▶ [WHAT IS NEEDED]:
Only the lines from the one containing "return 1 + round(t * FPS)" through the one containing "scene.view_settings.keyframe_insert(path, frame=frame(t))" are wanted. Give them again exactly, both ends included.

▶ [GIVEN DATA]:
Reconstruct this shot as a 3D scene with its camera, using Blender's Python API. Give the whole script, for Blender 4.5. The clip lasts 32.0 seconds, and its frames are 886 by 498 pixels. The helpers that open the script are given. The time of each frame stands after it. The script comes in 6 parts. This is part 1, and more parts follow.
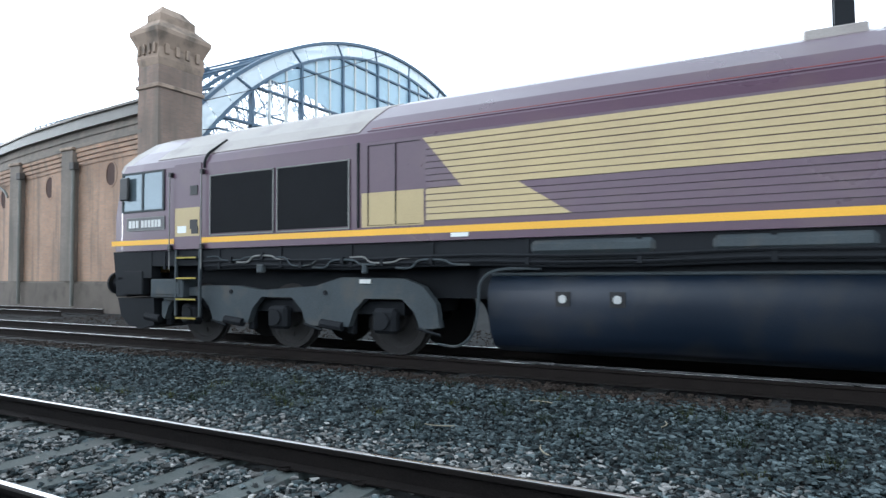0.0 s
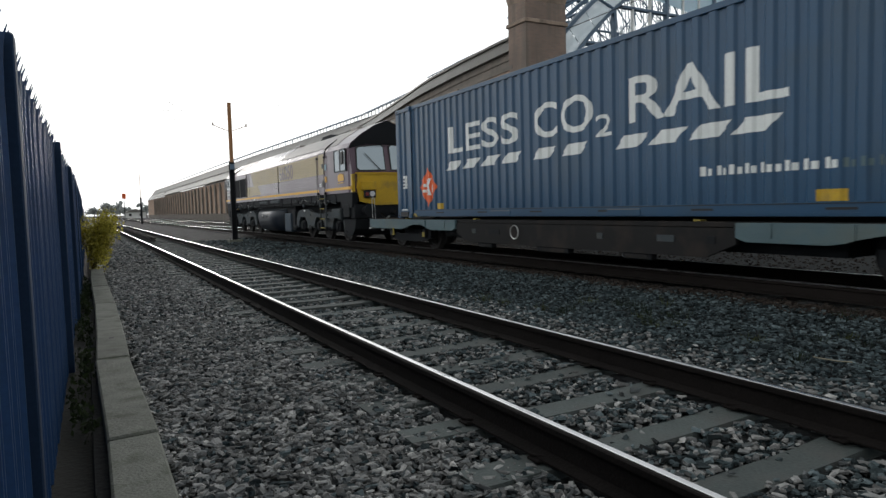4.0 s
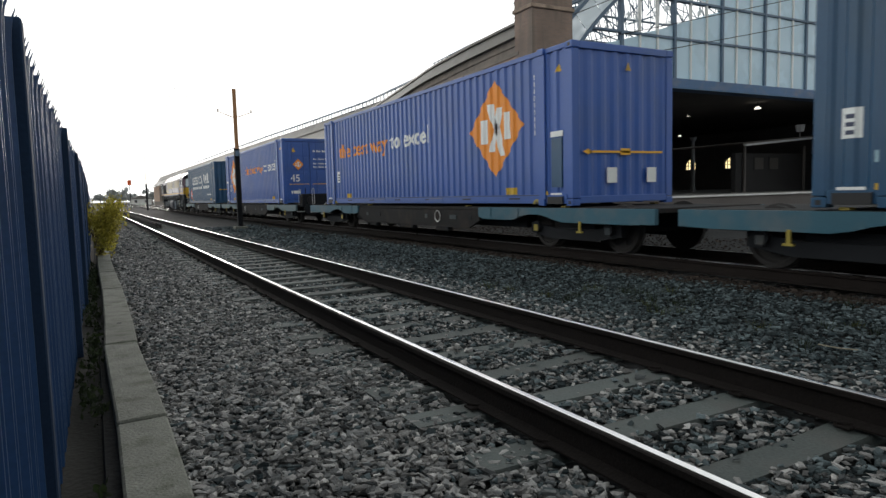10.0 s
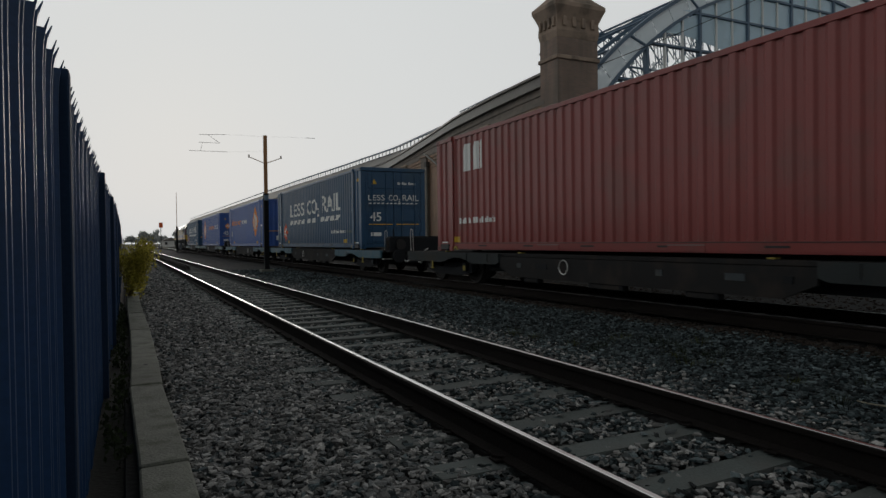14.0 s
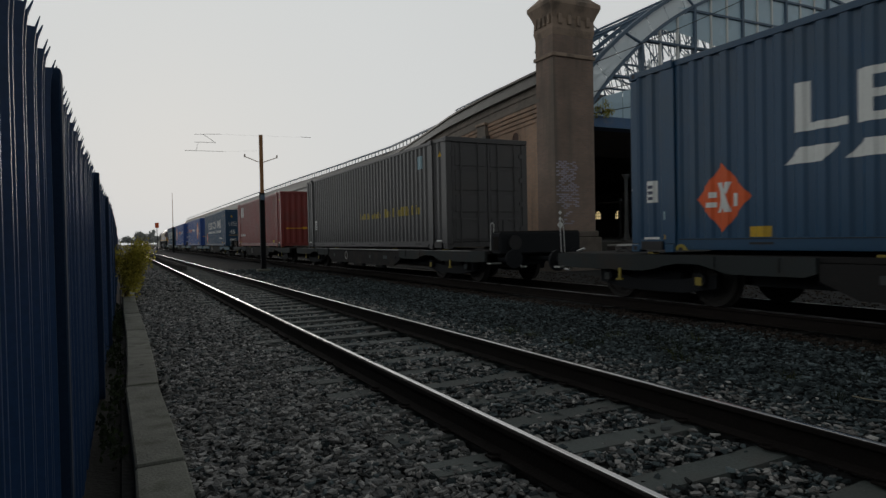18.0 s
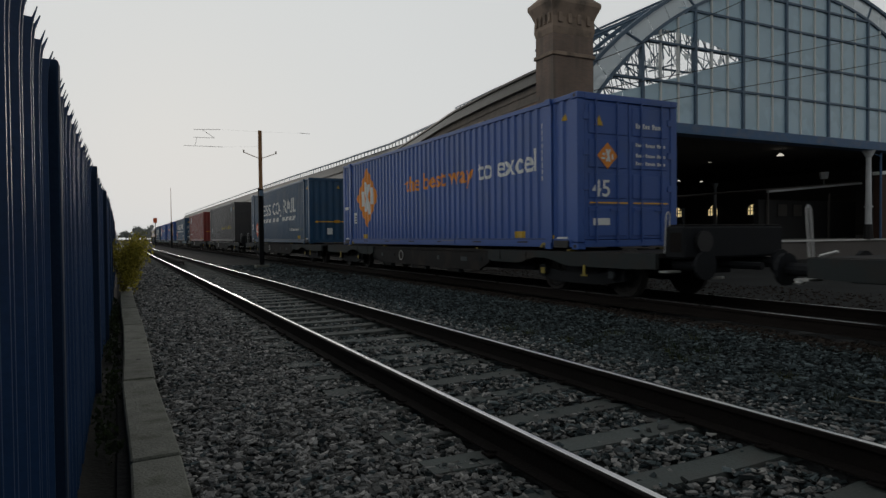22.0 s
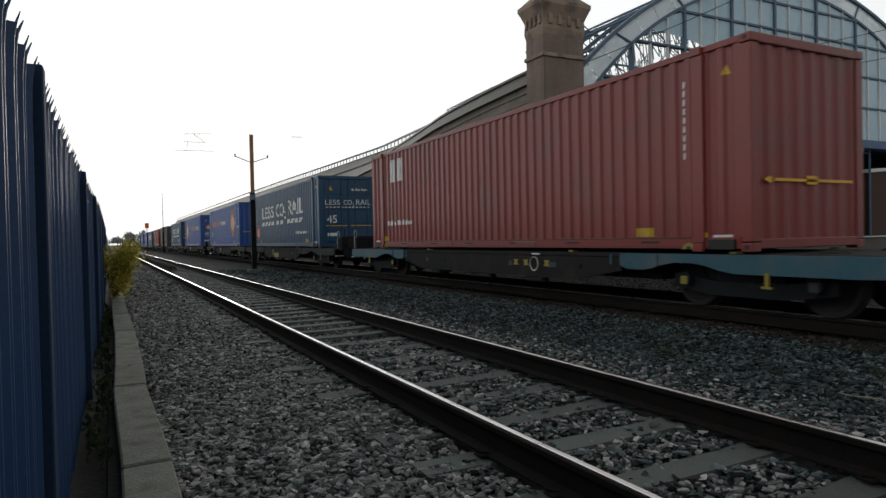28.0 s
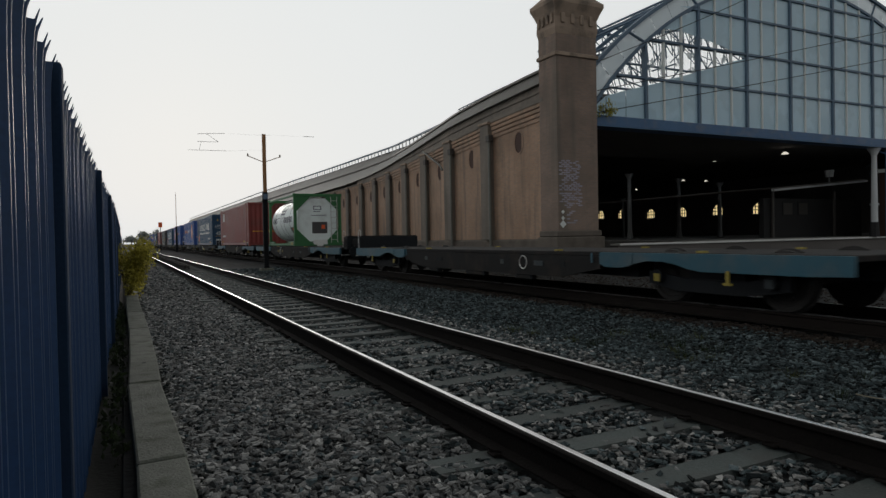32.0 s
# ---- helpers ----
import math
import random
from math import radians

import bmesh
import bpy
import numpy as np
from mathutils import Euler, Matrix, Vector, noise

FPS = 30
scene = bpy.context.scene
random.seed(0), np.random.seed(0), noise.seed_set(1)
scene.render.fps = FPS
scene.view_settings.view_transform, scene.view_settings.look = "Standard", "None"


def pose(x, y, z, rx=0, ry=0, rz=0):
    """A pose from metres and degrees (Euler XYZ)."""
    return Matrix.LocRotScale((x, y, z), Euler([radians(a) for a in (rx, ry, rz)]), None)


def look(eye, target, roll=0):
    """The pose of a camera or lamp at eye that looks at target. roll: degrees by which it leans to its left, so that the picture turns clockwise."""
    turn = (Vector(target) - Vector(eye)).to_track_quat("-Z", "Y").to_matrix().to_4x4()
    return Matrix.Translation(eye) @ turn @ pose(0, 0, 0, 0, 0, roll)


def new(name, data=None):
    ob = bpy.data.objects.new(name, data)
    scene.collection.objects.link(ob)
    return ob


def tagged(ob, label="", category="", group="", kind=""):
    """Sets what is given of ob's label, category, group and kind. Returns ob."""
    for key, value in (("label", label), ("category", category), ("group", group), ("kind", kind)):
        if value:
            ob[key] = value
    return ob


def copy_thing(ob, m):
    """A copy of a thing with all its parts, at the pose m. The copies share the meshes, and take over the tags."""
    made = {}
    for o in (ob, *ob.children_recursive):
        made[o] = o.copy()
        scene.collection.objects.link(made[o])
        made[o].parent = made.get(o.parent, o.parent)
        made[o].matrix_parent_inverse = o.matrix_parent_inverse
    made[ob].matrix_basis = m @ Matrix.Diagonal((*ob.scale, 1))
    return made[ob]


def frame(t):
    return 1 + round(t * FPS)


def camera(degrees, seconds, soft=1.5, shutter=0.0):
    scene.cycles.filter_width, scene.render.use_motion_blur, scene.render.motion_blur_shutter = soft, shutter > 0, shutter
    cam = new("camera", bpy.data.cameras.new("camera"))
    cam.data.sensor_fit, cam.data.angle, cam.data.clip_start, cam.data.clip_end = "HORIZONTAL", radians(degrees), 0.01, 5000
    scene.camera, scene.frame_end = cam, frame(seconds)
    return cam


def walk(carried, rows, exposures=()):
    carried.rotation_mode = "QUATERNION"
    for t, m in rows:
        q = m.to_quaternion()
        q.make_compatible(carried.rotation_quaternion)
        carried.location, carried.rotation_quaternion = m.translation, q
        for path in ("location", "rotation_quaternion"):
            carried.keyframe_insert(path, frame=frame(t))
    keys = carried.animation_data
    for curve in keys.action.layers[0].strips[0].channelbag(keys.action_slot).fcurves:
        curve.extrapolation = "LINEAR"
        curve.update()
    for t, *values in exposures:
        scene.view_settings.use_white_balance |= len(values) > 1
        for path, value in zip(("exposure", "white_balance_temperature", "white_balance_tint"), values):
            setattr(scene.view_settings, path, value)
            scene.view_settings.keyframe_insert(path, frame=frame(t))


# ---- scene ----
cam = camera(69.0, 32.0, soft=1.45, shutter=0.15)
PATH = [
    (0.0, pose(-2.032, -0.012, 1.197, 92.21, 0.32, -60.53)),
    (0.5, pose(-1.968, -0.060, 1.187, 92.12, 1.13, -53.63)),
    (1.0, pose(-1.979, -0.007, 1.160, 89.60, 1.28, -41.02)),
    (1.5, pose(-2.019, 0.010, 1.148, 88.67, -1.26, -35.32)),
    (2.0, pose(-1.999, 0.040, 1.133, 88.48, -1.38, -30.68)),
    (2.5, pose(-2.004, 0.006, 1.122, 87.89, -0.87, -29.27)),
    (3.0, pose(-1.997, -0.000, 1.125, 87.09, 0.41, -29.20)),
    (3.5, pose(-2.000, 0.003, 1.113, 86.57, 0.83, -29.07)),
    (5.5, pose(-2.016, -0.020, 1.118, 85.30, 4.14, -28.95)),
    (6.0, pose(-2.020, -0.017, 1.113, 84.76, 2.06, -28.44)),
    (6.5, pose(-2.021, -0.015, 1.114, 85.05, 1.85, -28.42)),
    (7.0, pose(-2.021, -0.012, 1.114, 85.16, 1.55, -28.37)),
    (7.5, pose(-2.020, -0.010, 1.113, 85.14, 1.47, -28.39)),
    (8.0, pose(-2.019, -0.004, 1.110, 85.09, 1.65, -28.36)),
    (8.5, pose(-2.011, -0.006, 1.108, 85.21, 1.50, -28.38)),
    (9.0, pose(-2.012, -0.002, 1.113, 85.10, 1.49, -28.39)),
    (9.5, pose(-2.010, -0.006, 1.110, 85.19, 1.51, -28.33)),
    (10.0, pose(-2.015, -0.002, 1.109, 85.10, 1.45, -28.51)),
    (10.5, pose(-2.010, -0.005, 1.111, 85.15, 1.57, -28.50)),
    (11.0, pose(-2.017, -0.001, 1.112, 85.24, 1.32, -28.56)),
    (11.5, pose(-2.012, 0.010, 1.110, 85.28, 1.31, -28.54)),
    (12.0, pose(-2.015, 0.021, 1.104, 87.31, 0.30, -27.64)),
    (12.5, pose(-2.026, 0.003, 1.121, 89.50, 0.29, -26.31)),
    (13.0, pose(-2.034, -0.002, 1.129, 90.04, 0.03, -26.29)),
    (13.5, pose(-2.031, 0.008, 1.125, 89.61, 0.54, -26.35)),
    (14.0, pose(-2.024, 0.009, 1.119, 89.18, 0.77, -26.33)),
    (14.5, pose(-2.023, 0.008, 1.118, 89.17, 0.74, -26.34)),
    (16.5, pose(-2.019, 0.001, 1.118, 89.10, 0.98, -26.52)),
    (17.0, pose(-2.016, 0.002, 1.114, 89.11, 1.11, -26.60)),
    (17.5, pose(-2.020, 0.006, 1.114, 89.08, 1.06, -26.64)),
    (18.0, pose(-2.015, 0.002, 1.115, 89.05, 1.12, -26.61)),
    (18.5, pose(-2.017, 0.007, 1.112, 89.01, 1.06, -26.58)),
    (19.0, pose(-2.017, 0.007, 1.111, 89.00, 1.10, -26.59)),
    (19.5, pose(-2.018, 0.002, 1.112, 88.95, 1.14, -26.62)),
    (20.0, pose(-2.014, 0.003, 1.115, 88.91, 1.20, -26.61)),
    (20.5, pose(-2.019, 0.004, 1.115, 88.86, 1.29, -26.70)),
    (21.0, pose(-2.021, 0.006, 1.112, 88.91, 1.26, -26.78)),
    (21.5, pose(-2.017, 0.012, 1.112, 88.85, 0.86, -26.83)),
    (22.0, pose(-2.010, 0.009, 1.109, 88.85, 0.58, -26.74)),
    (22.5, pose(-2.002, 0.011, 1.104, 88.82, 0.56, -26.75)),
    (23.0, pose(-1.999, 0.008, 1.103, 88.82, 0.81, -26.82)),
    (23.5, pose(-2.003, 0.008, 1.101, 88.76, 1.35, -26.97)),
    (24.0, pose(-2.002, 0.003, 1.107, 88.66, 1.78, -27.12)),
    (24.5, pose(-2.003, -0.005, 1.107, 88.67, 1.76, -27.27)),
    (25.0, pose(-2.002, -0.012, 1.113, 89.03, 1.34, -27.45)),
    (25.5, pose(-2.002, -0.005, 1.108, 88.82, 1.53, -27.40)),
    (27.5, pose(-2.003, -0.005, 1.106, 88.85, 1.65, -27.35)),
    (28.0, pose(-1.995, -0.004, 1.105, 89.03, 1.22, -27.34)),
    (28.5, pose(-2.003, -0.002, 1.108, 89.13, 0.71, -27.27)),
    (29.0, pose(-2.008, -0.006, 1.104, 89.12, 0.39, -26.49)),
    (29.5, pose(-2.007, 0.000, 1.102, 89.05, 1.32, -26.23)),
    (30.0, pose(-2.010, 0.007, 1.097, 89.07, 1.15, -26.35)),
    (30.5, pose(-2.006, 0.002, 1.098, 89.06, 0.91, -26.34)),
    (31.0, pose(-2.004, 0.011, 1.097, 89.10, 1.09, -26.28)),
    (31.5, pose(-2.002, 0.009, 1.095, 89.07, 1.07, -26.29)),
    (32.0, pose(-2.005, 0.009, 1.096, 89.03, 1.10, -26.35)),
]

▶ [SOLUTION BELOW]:
    return 1 + round(t * FPS)


def camera(degrees, seconds, soft=1.5, shutter=0.0):
    scene.cycles.filter_width, scene.render.use_motion_blur, scene.render.motion_blur_shutter = soft, shutter > 0, shutter
    cam = new("camera", bpy.data.cameras.new("camera"))
    cam.data.sensor_fit, cam.data.angle, cam.data.clip_start, cam.data.clip_end = "HORIZONTAL", radians(degrees), 0.01, 5000
    scene.camera, scene.frame_end = cam, frame(seconds)
    return cam


def walk(carried, rows, exposures=()):
    carried.rotation_mode = "QUATERNION"
    for t, m in rows:
        q = m.to_quaternion()
        q.make_compatible(carried.rotation_quaternion)
        carried.location, carried.rotation_quaternion = m.translation, q
        for path in ("location", "rotation_quaternion"):
            carried.keyframe_insert(path, frame=frame(t))
    keys = carried.animation_data
    for curve in keys.action.layers[0].strips[0].channelbag(keys.action_slot).fcurves:
        curve.extrapolation = "LINEAR"
        curve.update()
    for t, *values in exposures:
        scene.view_settings.use_white_balance |= len(values) > 1
        for path, value in zip(("exposure", "white_balance_temperature", "white_balance_tint"), values):
            setattr(scene.view_settings, path, value)
            scene.view_settings.keyframe_insert(path, frame=frame(t))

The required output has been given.